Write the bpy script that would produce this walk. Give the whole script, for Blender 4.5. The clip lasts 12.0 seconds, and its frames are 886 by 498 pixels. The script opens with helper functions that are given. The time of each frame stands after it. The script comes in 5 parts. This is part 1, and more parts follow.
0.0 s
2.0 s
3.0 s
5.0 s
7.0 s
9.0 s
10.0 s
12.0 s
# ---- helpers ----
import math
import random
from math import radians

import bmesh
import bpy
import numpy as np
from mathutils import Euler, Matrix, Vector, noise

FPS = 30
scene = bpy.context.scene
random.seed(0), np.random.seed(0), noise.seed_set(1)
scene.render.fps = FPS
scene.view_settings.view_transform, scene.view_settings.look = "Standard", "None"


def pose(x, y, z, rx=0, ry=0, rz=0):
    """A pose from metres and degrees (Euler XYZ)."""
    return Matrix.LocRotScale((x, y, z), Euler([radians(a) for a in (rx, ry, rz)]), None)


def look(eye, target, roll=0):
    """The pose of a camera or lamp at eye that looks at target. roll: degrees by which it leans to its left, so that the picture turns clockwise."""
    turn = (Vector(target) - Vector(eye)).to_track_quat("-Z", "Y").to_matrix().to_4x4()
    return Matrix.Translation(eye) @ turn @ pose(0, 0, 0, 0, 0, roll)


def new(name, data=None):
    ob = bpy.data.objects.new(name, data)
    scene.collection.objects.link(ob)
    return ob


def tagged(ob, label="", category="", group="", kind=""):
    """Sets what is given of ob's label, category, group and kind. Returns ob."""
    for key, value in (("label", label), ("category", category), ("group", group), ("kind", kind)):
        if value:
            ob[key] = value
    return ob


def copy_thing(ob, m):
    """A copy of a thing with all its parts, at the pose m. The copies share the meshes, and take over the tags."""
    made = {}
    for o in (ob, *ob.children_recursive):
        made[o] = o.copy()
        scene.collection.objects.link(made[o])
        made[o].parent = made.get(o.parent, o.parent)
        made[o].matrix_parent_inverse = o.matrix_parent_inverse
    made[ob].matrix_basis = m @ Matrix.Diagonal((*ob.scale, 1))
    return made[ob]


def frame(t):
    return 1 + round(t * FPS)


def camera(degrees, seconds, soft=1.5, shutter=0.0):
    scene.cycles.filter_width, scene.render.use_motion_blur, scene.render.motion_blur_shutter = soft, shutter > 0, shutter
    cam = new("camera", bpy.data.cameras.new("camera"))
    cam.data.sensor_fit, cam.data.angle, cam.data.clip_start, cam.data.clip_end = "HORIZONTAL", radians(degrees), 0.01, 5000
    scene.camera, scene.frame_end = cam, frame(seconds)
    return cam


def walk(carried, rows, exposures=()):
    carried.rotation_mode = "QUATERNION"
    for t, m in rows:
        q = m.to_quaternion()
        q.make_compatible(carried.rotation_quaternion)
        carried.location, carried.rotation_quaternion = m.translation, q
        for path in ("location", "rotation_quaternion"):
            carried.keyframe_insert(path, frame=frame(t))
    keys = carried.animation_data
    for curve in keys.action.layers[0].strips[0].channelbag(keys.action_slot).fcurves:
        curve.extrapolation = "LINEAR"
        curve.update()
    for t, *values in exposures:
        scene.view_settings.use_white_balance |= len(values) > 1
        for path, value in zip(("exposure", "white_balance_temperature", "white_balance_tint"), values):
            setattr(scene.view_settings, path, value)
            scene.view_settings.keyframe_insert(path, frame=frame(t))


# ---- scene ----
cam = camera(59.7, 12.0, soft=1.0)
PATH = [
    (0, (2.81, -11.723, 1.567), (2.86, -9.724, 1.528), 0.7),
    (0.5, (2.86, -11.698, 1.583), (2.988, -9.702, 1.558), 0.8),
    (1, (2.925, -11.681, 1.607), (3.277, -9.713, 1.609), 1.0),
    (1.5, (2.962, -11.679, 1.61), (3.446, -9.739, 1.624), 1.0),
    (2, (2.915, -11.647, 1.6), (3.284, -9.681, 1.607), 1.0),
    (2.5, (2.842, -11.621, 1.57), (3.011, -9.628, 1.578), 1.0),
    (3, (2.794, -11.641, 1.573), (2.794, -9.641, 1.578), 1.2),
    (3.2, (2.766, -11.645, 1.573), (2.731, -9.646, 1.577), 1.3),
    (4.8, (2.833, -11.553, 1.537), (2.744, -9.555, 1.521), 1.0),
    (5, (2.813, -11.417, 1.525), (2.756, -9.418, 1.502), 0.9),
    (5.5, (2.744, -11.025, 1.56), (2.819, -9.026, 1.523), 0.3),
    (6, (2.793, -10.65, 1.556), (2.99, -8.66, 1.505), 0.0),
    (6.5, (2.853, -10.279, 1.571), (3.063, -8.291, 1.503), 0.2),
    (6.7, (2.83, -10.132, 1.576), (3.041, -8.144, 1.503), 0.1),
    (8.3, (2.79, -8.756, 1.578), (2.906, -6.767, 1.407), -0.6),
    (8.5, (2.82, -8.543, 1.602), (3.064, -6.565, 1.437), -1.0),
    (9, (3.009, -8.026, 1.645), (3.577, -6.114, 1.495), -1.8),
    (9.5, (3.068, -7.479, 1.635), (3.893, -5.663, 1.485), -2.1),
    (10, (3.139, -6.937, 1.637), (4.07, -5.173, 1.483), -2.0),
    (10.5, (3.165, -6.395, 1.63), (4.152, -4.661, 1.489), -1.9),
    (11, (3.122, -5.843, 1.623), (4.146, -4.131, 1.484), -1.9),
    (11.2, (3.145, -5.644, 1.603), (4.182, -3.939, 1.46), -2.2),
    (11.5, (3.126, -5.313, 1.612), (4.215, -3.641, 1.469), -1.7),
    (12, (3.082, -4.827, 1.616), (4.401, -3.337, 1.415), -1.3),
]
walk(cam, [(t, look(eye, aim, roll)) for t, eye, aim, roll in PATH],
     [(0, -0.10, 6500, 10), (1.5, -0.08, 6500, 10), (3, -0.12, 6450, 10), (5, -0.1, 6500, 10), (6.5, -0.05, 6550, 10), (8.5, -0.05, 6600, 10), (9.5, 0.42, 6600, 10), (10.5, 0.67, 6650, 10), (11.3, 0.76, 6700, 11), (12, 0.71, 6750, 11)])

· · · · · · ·

_EXERCISE AIM_.
Print back all the lines verbatim.

_EXERCISE RESPONSE_.
Write the bpy script that would produce this walk. Give the whole script, for Blender 4.5. The clip lasts 12.0 seconds, and its frames are 886 by 498 pixels. The script opens with helper functions that are given. The time of each frame stands after it. The script comes in 5 parts. This is part 1, and more parts follow.
0.0 s
2.0 s
3.0 s
5.0 s
7.0 s
9.0 s
10.0 s
12.0 s
# ---- helpers ----
import math
import random
from math import radians

import bmesh
import bpy
import numpy as np
from mathutils import Euler, Matrix, Vector, noise

FPS = 30
scene = bpy.context.scene
random.seed(0), np.random.seed(0), noise.seed_set(1)
scene.render.fps = FPS
scene.view_settings.view_transform, scene.view_settings.look = "Standard", "None"


def pose(x, y, z, rx=0, ry=0, rz=0):
    """A pose from metres and degrees (Euler XYZ)."""
    return Matrix.LocRotScale((x, y, z), Euler([radians(a) for a in (rx, ry, rz)]), None)


def look(eye, target, roll=0):
    """The pose of a camera or lamp at eye that looks at target. roll: degrees by which it leans to its left, so that the picture turns clockwise."""
    turn = (Vector(target) - Vector(eye)).to_track_quat("-Z", "Y").to_matrix().to_4x4()
    return Matrix.Translation(eye) @ turn @ pose(0, 0, 0, 0, 0, roll)


def new(name, data=None):
    ob = bpy.data.objects.new(name, data)
    scene.collection.objects.link(ob)
    return ob


def tagged(ob, label="", category="", group="", kind=""):
    """Sets what is given of ob's label, category, group and kind. Returns ob."""
    for key, value in (("label", label), ("category", category), ("group", group), ("kind", kind)):
        if value:
            ob[key] = value
    return ob


def copy_thing(ob, m):
    """A copy of a thing with all its parts, at the pose m. The copies share the meshes, and take over the tags."""
    made = {}
    for o in (ob, *ob.children_recursive):
        made[o] = o.copy()
        scene.collection.objects.link(made[o])
        made[o].parent = made.get(o.parent, o.parent)
        made[o].matrix_parent_inverse = o.matrix_parent_inverse
    made[ob].matrix_basis = m @ Matrix.Diagonal((*ob.scale, 1))
    return made[ob]


def frame(t):
    return 1 + round(t * FPS)


def camera(degrees, seconds, soft=1.5, shutter=0.0):
    scene.cycles.filter_width, scene.render.use_motion_blur, scene.render.motion_blur_shutter = soft, shutter > 0, shutter
    cam = new("camera", bpy.data.cameras.new("camera"))
    cam.data.sensor_fit, cam.data.angle, cam.data.clip_start, cam.data.clip_end = "HORIZONTAL", radians(degrees), 0.01, 5000
    scene.camera, scene.frame_end = cam, frame(seconds)
    return cam


def walk(carried, rows, exposures=()):
    carried.rotation_mode = "QUATERNION"
    for t, m in rows:
        q = m.to_quaternion()
        q.make_compatible(carried.rotation_quaternion)
        carried.location, carried.rotation_quaternion = m.translation, q
        for path in ("location", "rotation_quaternion"):
            carried.keyframe_insert(path, frame=frame(t))
    keys = carried.animation_data
    for curve in keys.action.layers[0].strips[0].channelbag(keys.action_slot).fcurves:
        curve.extrapolation = "LINEAR"
        curve.update()
    for t, *values in exposures:
        scene.view_settings.use_white_balance |= len(values) > 1
        for path, value in zip(("exposure", "white_balance_temperature", "white_balance_tint"), values):
            setattr(scene.view_settings, path, value)
            scene.view_settings.keyframe_insert(path, frame=frame(t))


# ---- scene ----
cam = camera(59.7, 12.0, soft=1.0)
PATH = [
    (0, (2.81, -11.723, 1.567), (2.86, -9.724, 1.528), 0.7),
    (0.5, (2.86, -11.698, 1.583), (2.988, -9.702, 1.558), 0.8),
    (1, (2.925, -11.681, 1.607), (3.277, -9.713, 1.609), 1.0),
    (1.5, (2.962, -11.679, 1.61), (3.446, -9.739, 1.624), 1.0),
    (2, (2.915, -11.647, 1.6), (3.284, -9.681, 1.607), 1.0),
    (2.5, (2.842, -11.621, 1.57), (3.011, -9.628, 1.578), 1.0),
    (3, (2.794, -11.641, 1.573), (2.794, -9.641, 1.578), 1.2),
    (3.2, (2.766, -11.645, 1.573), (2.731, -9.646, 1.577), 1.3),
    (4.8, (2.833, -11.553, 1.537), (2.744, -9.555, 1.521), 1.0),
    (5, (2.813, -11.417, 1.525), (2.756, -9.418, 1.502), 0.9),
    (5.5, (2.744, -11.025, 1.56), (2.819, -9.026, 1.523), 0.3),
    (6, (2.793, -10.65, 1.556), (2.99, -8.66, 1.505), 0.0),
    (6.5, (2.853, -10.279, 1.571), (3.063, -8.291, 1.503), 0.2),
    (6.7, (2.83, -10.132, 1.576), (3.041, -8.144, 1.503), 0.1),
    (8.3, (2.79, -8.756, 1.578), (2.906, -6.767, 1.407), -0.6),
    (8.5, (2.82, -8.543, 1.602), (3.064, -6.565, 1.437), -1.0),
    (9, (3.009, -8.026, 1.645), (3.577, -6.114, 1.495), -1.8),
    (9.5, (3.068, -7.479, 1.635), (3.893, -5.663, 1.485), -2.1),
    (10, (3.139, -6.937, 1.637), (4.07, -5.173, 1.483), -2.0),
    (10.5, (3.165, -6.395, 1.63), (4.152, -4.661, 1.489), -1.9),
    (11, (3.122, -5.843, 1.623), (4.146, -4.131, 1.484), -1.9),
    (11.2, (3.145, -5.644, 1.603), (4.182, -3.939, 1.46), -2.2),
    (11.5, (3.126, -5.313, 1.612), (4.215, -3.641, 1.469), -1.7),
    (12, (3.082, -4.827, 1.616), (4.401, -3.337, 1.415), -1.3),
]
walk(cam, [(t, look(eye, aim, roll)) for t, eye, aim, roll in PATH],
     [(0, -0.10, 6500, 10), (1.5, -0.08, 6500, 10), (3, -0.12, 6450, 10), (5, -0.1, 6500, 10), (6.5, -0.05, 6550, 10), (8.5, -0.05, 6600, 10), (9.5, 0.42, 6600, 10), (10.5, 0.67, 6650, 10), (11.3, 0.76, 6700, 11), (12, 0.71, 6750, 11)])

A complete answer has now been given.